GIVEN MATERIAL ->
☆ ☆ ☆ ☆
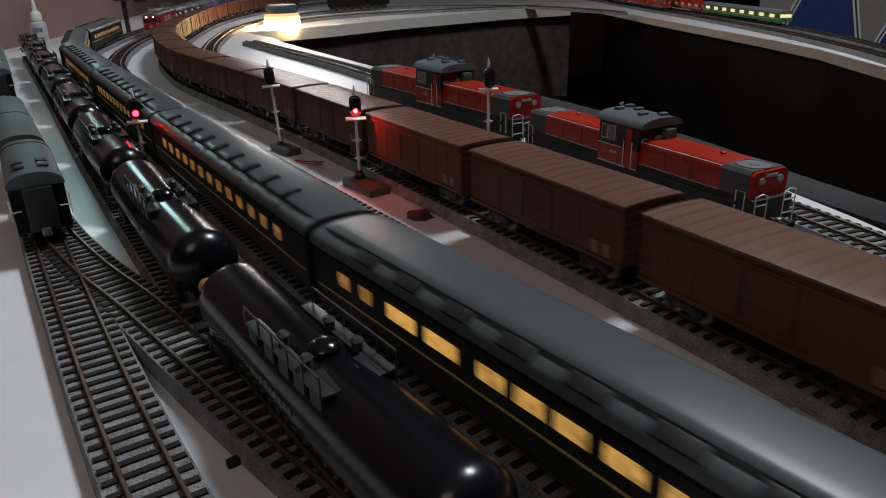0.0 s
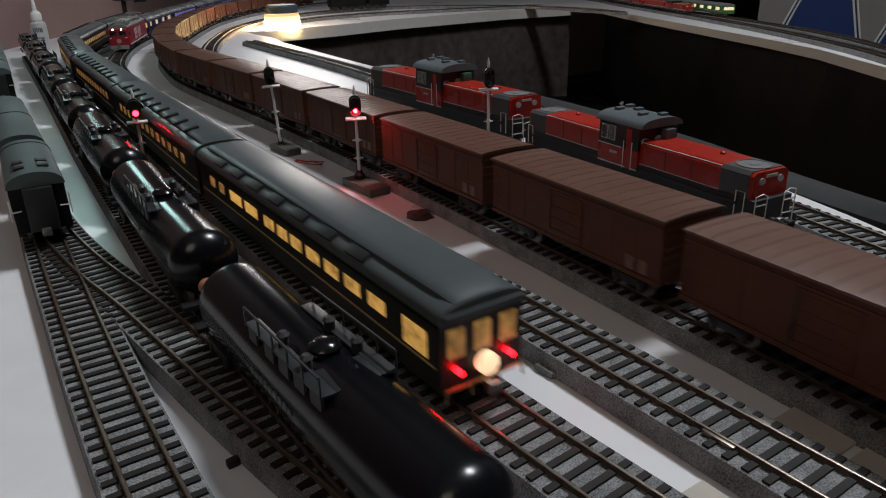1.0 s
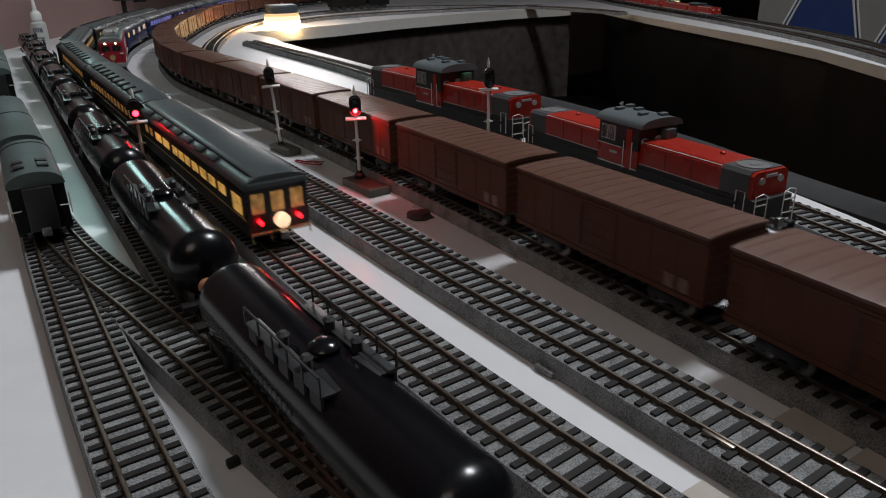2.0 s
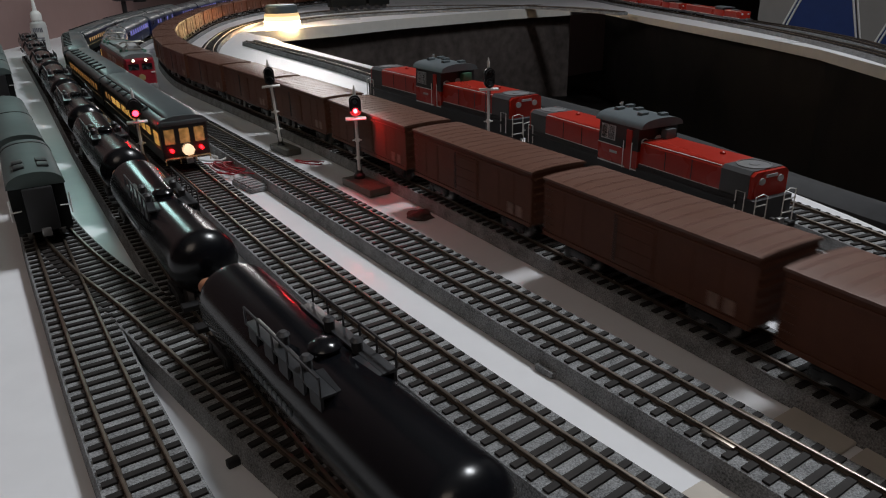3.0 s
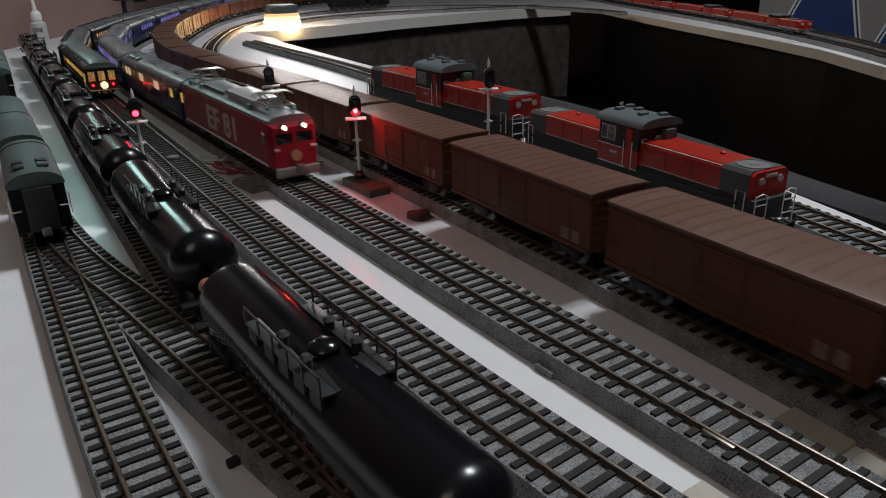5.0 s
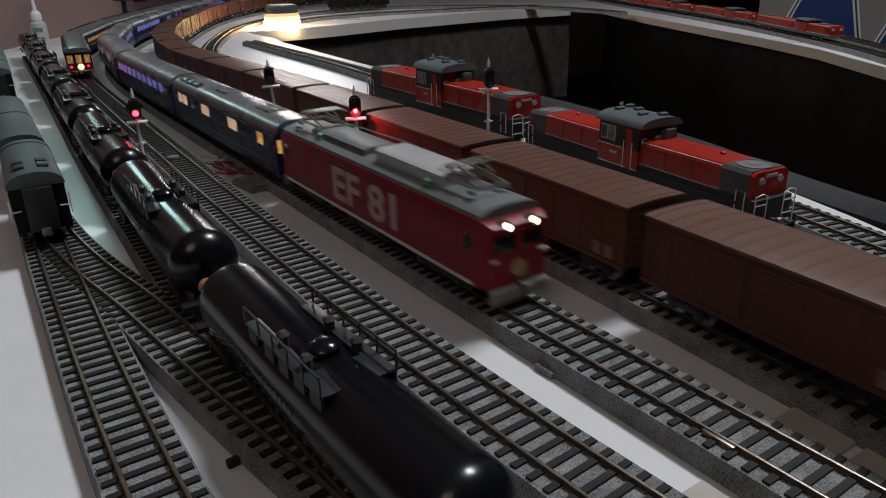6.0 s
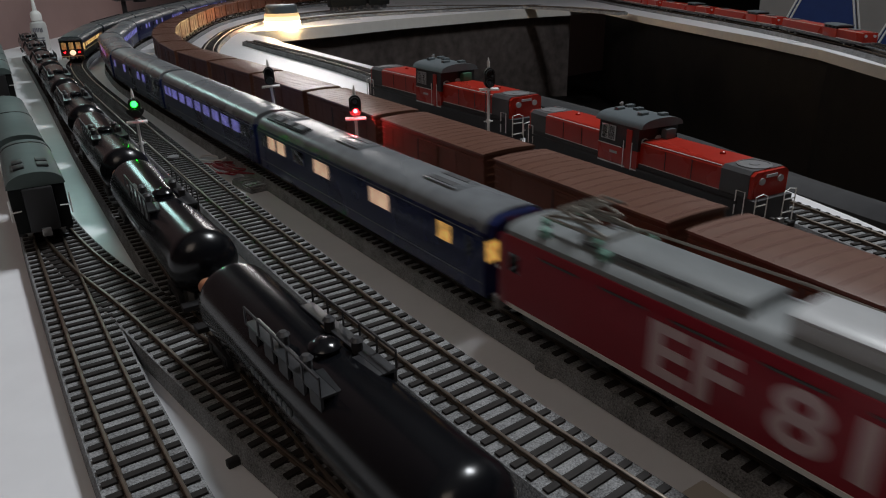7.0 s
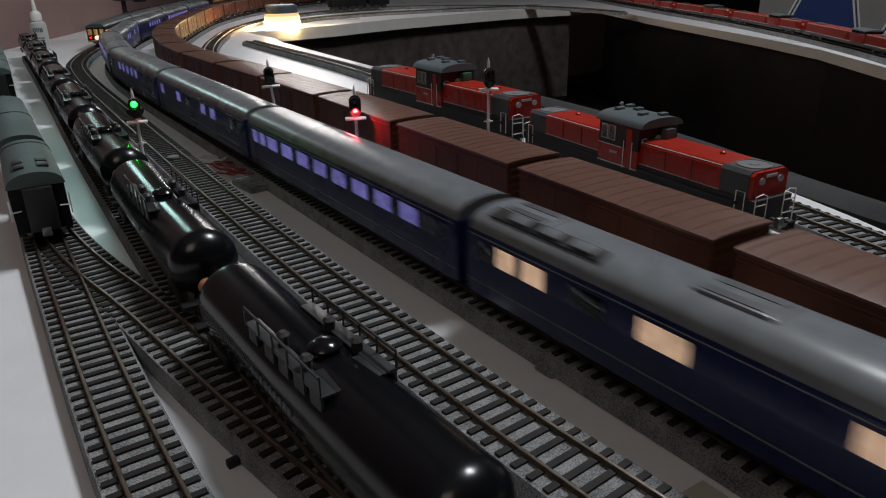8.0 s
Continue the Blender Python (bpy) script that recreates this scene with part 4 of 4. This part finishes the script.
☆ ☆ ☆ ☆
EXERCISE OBJECTIVE ->
Write out the whole listing again, exactly, with no pictures.

THE REPLY ->
0.0 s
1.0 s
2.0 s
3.0 s
5.0 s
6.0 s
7.0 s
8.0 s
Continue the Blender Python (bpy) script that recreates this scene with part 4 of 4. This part finishes the script.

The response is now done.